The core of AlphaZero is the combination of a Convolutional Neural Network and a game tree which is traversed using a Monte-Carlo tree search. The game tree of complex games like Go grows so quickly that even algorithmically it becomes unfeasible to simulate all possible positions after even a few turns from the current game state. But why check every possible combination of plays when it is obvious that some of them are just bad? If we only knew which branches of the tree are even worth looking into. That is where Deep Learning comes into play. Given a game state, a neural network predicts how likely each player is to win, and which branches of the tree are worth looking into. This is incorporated in a Monte-Carlo tree search, which enables the program to navigate deeper into the game tree and find long-term strategies.

If you are interested in finding out more about the concept, visit the official page by Deepmind.
Another excellent resource is this explanation by Surag Nair. The corresponding Github repository of a simplified version of AlphaZero was used as a basis for my project.

Self-Play

The agent's training is carried out through self-play. We let the current version play against identical duplicates of itself. This results in played games, in which some moves lead to a better position while some moves lead to a loss. We let the agents play a fixed number of games and zip each played move together with the score it resulted in in the end and feed this as training data into the neural network. Thus, the network learns to favor moves that lead to a victory. After training a new version of the agent, we let it play against the current version and if it outperforms the status quo, it will be the new standard.

Results

Metrics

One of the metrics used to evaluate the agent is letting it play against a greedy agent. A greedy agent makes one of the moves that advance his pieces forward the most but does not plan ahead. Since we are evaluating in a 3-player game, we display both scenarios: 2 Alphas vs. 1 Greedy Agent and 1 Alpha vs. 2 Greedy Agents.

Tactics

The two main components of the game are blocking your opponents and using pieces on the board as a hopping ladder to race one own's pieces into the end zone quicker. Since the board is relatively small, the agents try to block their opponents during the middle game and then try to race their pieces into the end zone at the last minute. Agents also consider forced moves of their opponents and plan accordingly.
It is also important to keep in mind that even though the board has rotational symmetry, each player has a slightly different strategy, as the order of moves is important.

Difficulties

Game Loops

A game loop is a sequence of moves by players that ends in the same game state it started in. Board games that are played competitively usually have rules that prevent these loops. For example, even in the game of chess where one could imagine such a sequence, the Fifty-move rule prevents game loops and endless play.

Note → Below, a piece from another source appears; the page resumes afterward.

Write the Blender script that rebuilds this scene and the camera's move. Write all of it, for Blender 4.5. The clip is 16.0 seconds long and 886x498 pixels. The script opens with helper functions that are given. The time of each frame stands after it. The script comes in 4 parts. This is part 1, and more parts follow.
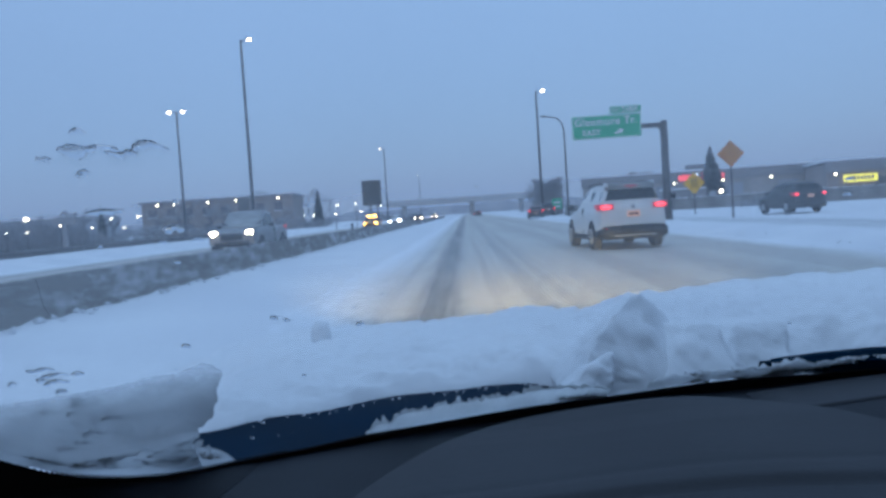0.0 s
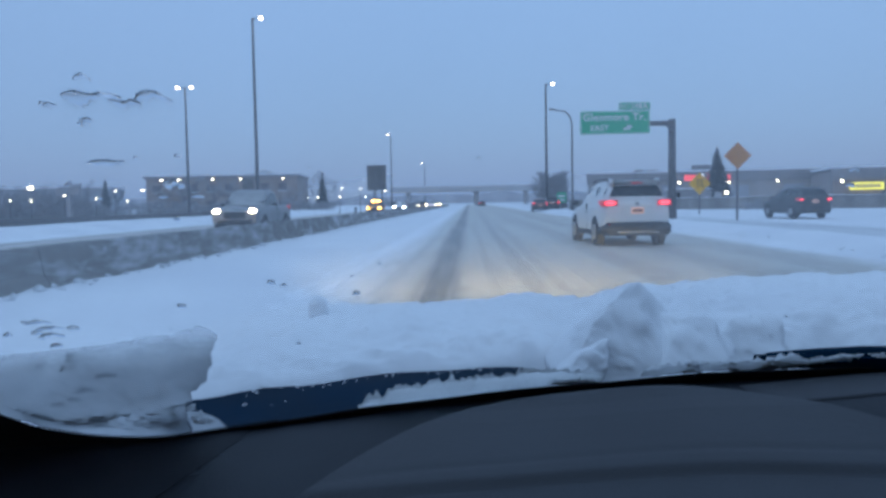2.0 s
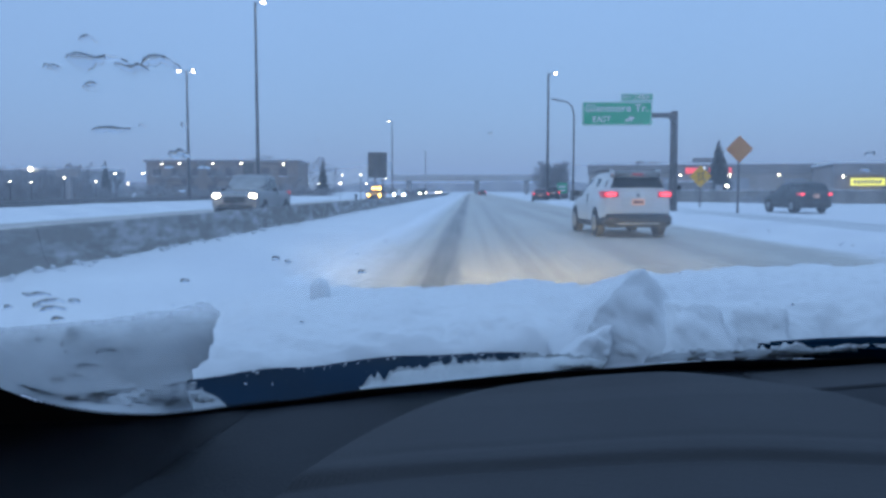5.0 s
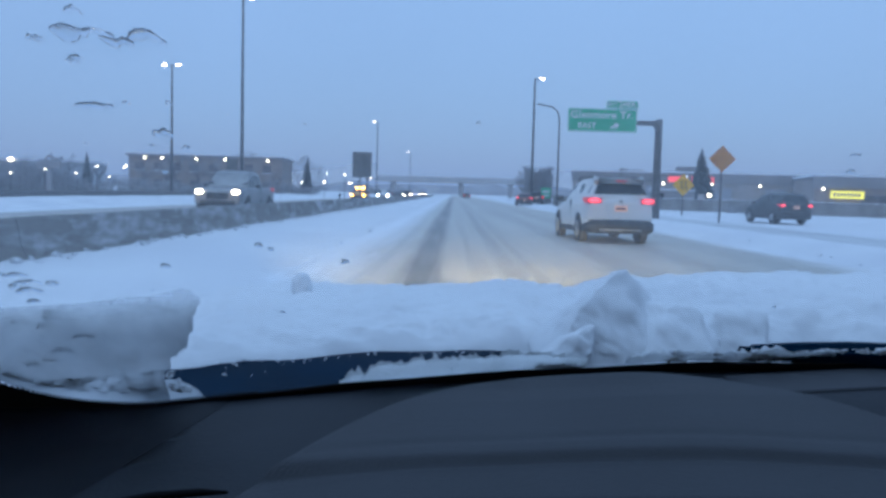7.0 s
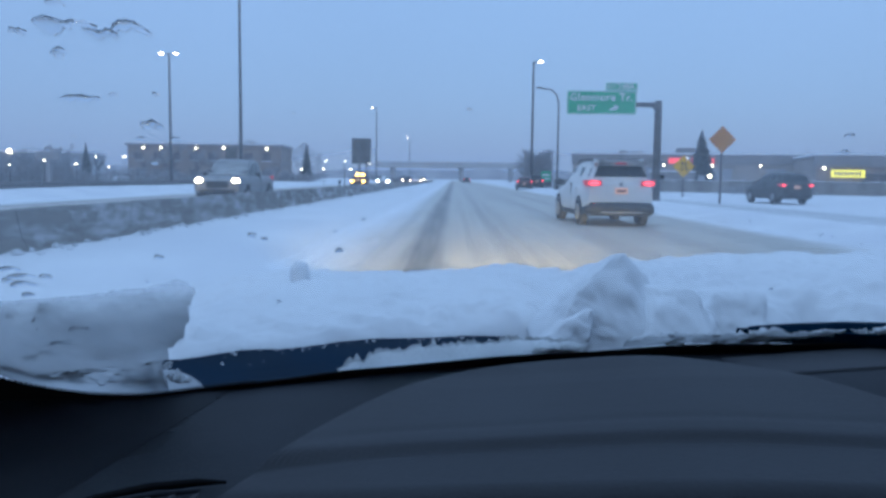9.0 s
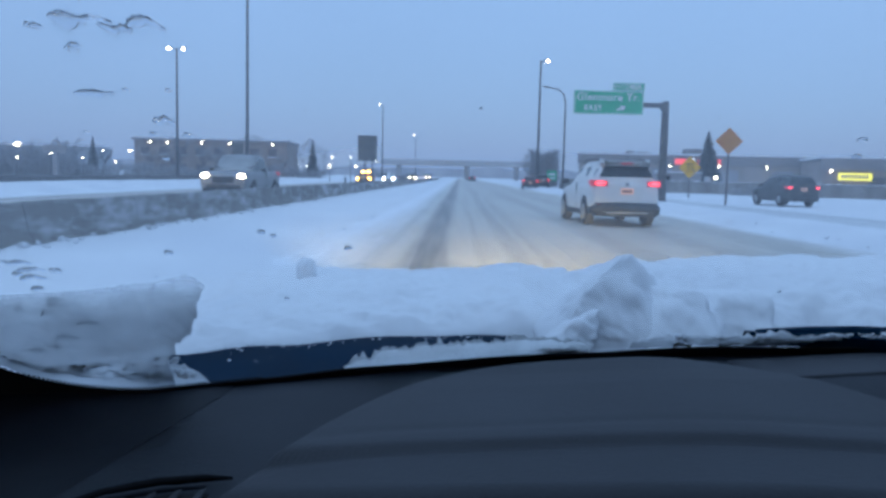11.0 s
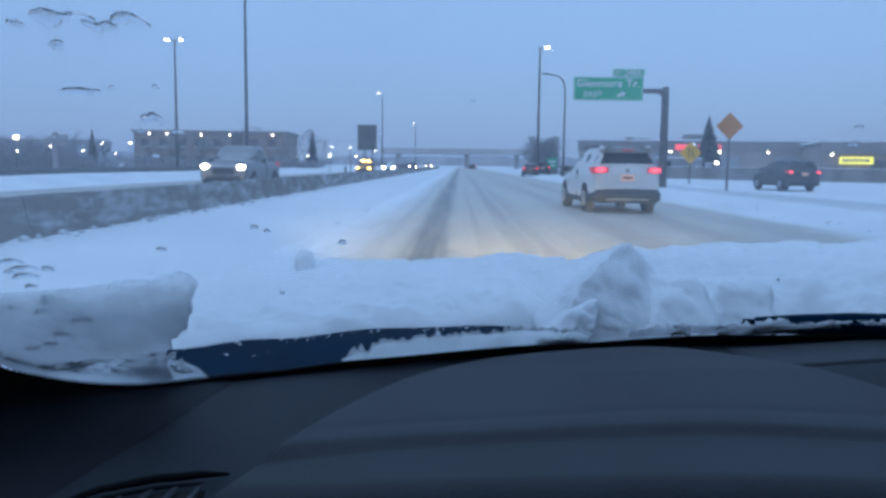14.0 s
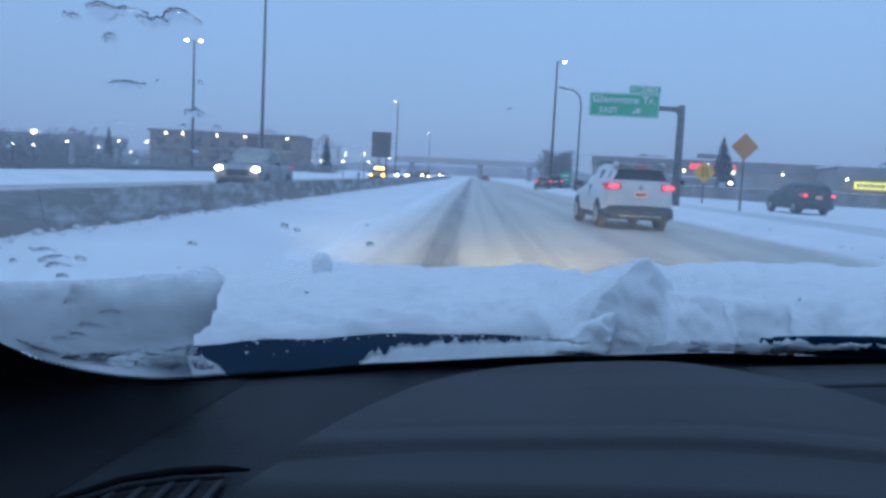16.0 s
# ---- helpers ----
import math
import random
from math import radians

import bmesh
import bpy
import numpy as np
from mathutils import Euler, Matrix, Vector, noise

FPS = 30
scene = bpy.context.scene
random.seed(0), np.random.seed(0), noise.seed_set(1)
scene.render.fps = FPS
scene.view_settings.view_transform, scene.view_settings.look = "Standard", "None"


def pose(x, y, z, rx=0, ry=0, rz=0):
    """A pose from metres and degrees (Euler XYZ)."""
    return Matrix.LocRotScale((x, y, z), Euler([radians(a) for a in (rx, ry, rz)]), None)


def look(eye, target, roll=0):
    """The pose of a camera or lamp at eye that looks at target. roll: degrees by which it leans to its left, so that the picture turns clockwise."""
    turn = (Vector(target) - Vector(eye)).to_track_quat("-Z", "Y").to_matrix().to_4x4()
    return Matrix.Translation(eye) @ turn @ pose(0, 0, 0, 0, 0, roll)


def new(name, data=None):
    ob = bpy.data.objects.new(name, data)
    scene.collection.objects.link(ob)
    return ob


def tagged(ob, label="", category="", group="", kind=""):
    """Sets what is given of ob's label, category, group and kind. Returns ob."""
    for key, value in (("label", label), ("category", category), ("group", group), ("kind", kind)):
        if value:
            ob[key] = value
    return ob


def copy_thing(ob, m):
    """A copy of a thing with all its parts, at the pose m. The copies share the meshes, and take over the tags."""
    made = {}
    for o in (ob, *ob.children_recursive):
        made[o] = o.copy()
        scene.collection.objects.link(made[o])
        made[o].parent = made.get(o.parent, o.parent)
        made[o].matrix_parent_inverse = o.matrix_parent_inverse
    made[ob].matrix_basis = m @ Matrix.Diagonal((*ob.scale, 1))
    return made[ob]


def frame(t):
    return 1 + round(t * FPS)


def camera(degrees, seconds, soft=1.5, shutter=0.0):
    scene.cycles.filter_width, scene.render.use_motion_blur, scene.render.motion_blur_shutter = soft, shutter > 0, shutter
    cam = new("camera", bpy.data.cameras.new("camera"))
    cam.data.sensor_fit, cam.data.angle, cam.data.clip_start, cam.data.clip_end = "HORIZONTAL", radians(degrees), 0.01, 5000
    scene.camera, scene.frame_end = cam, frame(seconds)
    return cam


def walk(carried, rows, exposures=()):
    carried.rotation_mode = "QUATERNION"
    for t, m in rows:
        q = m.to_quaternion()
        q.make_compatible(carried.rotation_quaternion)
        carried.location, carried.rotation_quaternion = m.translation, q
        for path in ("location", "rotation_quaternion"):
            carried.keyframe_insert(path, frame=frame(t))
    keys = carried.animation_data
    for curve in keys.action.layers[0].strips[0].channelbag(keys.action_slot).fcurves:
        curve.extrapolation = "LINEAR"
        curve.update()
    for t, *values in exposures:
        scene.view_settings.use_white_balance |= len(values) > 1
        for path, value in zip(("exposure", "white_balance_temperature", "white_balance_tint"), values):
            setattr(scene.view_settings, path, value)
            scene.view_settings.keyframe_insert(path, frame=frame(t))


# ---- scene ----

# camera: a phone held over the instrument cowl of a car
cam = camera(58.0, 16.0, soft=3.1)
# seconds, x, y, z, tilt, lean, turn
PATH = [
    (0, 0.0035, -0.0022, 1.2324, 87.48, 3.79, 1.63),
    (0.5, 0.0070, -0.0036, 1.2291, 87.47, 3.98, 1.81),
    (1, 0.0079, -0.0030, 1.2293, 87.36, 3.35, 2.04),
    (1.5, 0.0037, -0.0029, 1.2300, 86.94, 2.30, 2.08),
    (2, 0.0051, -0.0031, 1.2211, 86.66, 1.05, 1.91),
    (2.5, 0.0029, -0.0018, 1.2193, 86.47, 0.78, 1.73),
    (3, 0.0062, -0.0016, 1.2213, 86.19, 1.22, 1.68),
    (3.5, 0.0042, -0.0018, 1.2211, 86.19, 1.36, 1.55),
    (6, -0.0015, 0.0087, 1.2082, 85.64, -1.44, 1.44),
    (6.5, 0.0001, 0.0093, 1.2069, 85.93, -1.76, 0.80),
    (7, -0.0024, 0.0073, 1.2059, 85.99, -1.52, 0.80),
    (7.5, -0.0009, 0.0089, 1.2080, 85.71, -1.23, 0.67),
    (8, -0.0002, 0.0077, 1.2071, 85.51, -0.87, 0.66),
    (8.5, 0.0037, 0.0097, 1.2076, 85.33, -0.40, 0.47),
    (9, 0.0026, 0.0088, 1.2072, 84.93, -0.62, 0.80),
    (11.5, -0.0006, 0.0098, 1.2084, 84.70, -1.35, 1.19),
    (12, 0.0055, 0.0125, 1.2104, 84.43, -0.05, 0.87),
    (12.5, 0.0083, 0.0122, 1.2100, 84.19, 0.07, 0.99),
    (13, 0.0061, 0.0122, 1.2103, 84.07, -0.02, 0.86),
    (13.5, 0.0024, 0.0108, 1.2086, 83.99, -0.63, 1.14),
    (14, 0.0040, 0.0131, 1.2108, 83.97, -0.65, 1.22),
    (14.5, 0.0001, 0.0113, 1.2089, 83.99, -1.53, 1.53),
    (15, -0.0042, 0.0103, 1.2049, 84.25, -2.40, 1.67),
    (15.5, -0.0090, 0.0088, 1.2054, 84.44, -2.84, 2.09),
    (16, -0.0084, 0.0082, 1.2078, 84.63, -2.81, 2.14),
]
walk(cam, [(t, pose(x, y, z, a, b, c)) for t, x, y, z, a, b, c in PATH],
     exposures=[(0.0, -0.04, 6880, 10), (3.5, 0.06, 6820, 10), (7.0, 0.11, 6690, 10), (12.0, 0.14, 6760, 10), (13.5, 0.12, 6700, 10), (14.5, 0.11, 6400, 9), (15.4, 0.07, 6180, 9), (16.0, 0.10, 6600, 9)])

# ---- world and light: an overcast winter dusk ----
world = bpy.data.worlds.new("dusk_sky")
scene.world = world
world.use_nodes = True
wn, wl = world.node_tree.nodes, world.node_tree.links
wn.clear()
w_out = wn.new("ShaderNodeOutputWorld")
w_sky = wn.new("ShaderNodeTexSky")
w_sky.sky_type, w_sky.sun_disc = "NISHITA", False
w_sky.sun_elevation, w_sky.sun_rotation = radians(4), radians(200)
w_sky.air_density, w_sky.dust_density, w_sky.ozone_density = 1.0, 2.0, 3.0
w_b1 = wn.new("ShaderNodeBackground")
w_b1.inputs["Strength"].default_value = 0.05
w_geo = wn.new("ShaderNodeTexCoord")
w_sep = wn.new("ShaderNodeSeparateXYZ")
w_cloud = wn.new("ShaderNodeTexNoise")
w_cloud.inputs["Scale"].default_value, w_cloud.inputs["Detail"].default_value = 1.6, 4
w_mul = wn.new("ShaderNodeMath")
w_mul.operation = "MULTIPLY_ADD"
w_mul.inputs[1].default_value = 0.16
w_ramp = wn.new("ShaderNodeValToRGB")
w_b2 = wn.new("ShaderNodeBackground")
w_b2.inputs["Strength"].default_value = 1.0
w_add = wn.new("ShaderNodeAddShader")
stops = [(0.08, (0.198, 0.312, 0.575)), (0.16, (0.212, 0.345, 0.635)), (0.34, (0.245, 0.405, 0.735)), (1.0, (0.345, 0.55, 0.93))]
while len(w_ramp.color_ramp.elements) < len(stops):
    w_ramp.color_ramp.elements.new(0.5)
for el, (p, c) in zip(w_ramp.color_ramp.elements, stops):
    el.position, el.color = p, (*c, 1)
wl.new(w_sky.outputs[0], w_b1.inputs["Color"])
wl.new(w_geo.outputs["Generated"], w_sep.inputs[0])
wl.new(w_geo.outputs["Generated"], w_cloud.inputs["Vector"])
wl.new(w_cloud.outputs["Fac"], w_mul.inputs[0])
wl.new(w_sep.outputs["Z"], w_mul.inputs[2])
wl.new(w_mul.outputs[0], w_ramp.inputs["Fac"])
wl.new(w_ramp.outputs["Color"], w_b2.inputs["Color"])
wl.new(w_b1.outputs[0], w_add.inputs[0])
wl.new(w_b2.outputs[0], w_add.inputs[1])
wl.new(w_add.outputs[0], w_out.inputs["Surface"])

sun = new("sun", bpy.data.lights.new("sun", "SUN"))
sun.data.energy, sun.data.angle, sun.data.color = 0.56, radians(40), (0.42, 0.66, 1.0)
sun.matrix_world = look((-12, 6, 90), (0, 0, 0))


def spot(name, eye, target, watts, colour, degrees, blend=0.7, size=0.06):
    ob = new(name, bpy.data.lights.new(name, "SPOT"))
    d = ob.data
    d.energy, d.color, d.spot_size, d.spot_blend, d.shadow_soft_size = watts, colour, radians(degrees), blend, size
    ob.matrix_world = look(eye, target)
    return ob


# the headlights of the car that carries the camera: flat, wide low beams
for hx in (-0.25, 1.0):
    beam = spot("headlight_beam", (hx, 2.30, 0.66), (hx * 1.8 + 0.3, 15.0, 0.0), 24500, (1.0, 0.79, 0.38), 6.4, 1.0)
    beam.matrix_world = beam.matrix_world @ Matrix.Diagonal((5.5, 1, 1, 1))


# ---- materials ----
def shader(name):
    m = bpy.data.materials.new(name)
    m.use_nodes = True
    n = m.node_tree.nodes
    return m, n, m.node_tree.links, n["Principled BSDF"]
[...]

Sternhalma traditionally does not have rules to prevent game loops. This is especially problematic because a loop in the game destroys the one-directional structure of its game tree, through which we have to navigate. To fix this problem, I added such a rule to the game. However, the agents sometimes also found a workaround around that and exploited quasi-loops. Sequences that are not identical but lead to the same result. I added a second rule that terminates the game after a specified number of turns. In the graphic below, you can observe how the yellow agent tries to exploit a quasi-loop. Green has already won first place and Red only needs to bring one more figure into its end zone. Since Green realizes that it will lose the game, it decides to block Red in its end zone and drag the game on hopelessly instead of giving up and losing the game.

Exploration vs. Exploitation

Another difficulty is the right parameter that balances Exploration and Exploitation. This is an important tradeoff when learning a new task. In our case exploration means trying out new tactics that do not seem promising at first glance in the hope of finding a hidden ingenious move. Exploitation corresponds to a focus on moves that look promising and predicting which of them will have been the best many moves later in the game. In our game tree, those concepts are analogous to breadth-first and depth-first search. Our Monte-Carlo tree search contains a parameter that controls the balancing of both concepts. Finding the optimal value for this parameter is not trivial and greatly depends on the nature of the game. In this project, I experimented with different values, but it is difficult to determine its optimum

Learnings and Outlook

At the time I was a total beginner in Python and the field of AI. Therefore, this turned out to be a very challenging project. Nonetheless, it was a success resulting in a strong agent after 20 episodes of training. The bachelor's thesis was well received and was graded with a 1.0 (A+). It contains more details and explanations about the project. You can read it here.
Looking back now at it, I see a lot of things I would do differently now. This mainly concerns the implementation and structure of the code. On the other hand, one can see this as a measure of how much I learnt since.
The project also contains an implementation, in which the user can play against one or several trained agents. In the future, I would like to find a way to host this game online, as it can be a lot more impressive to lose against the program than seeing its performance on charts.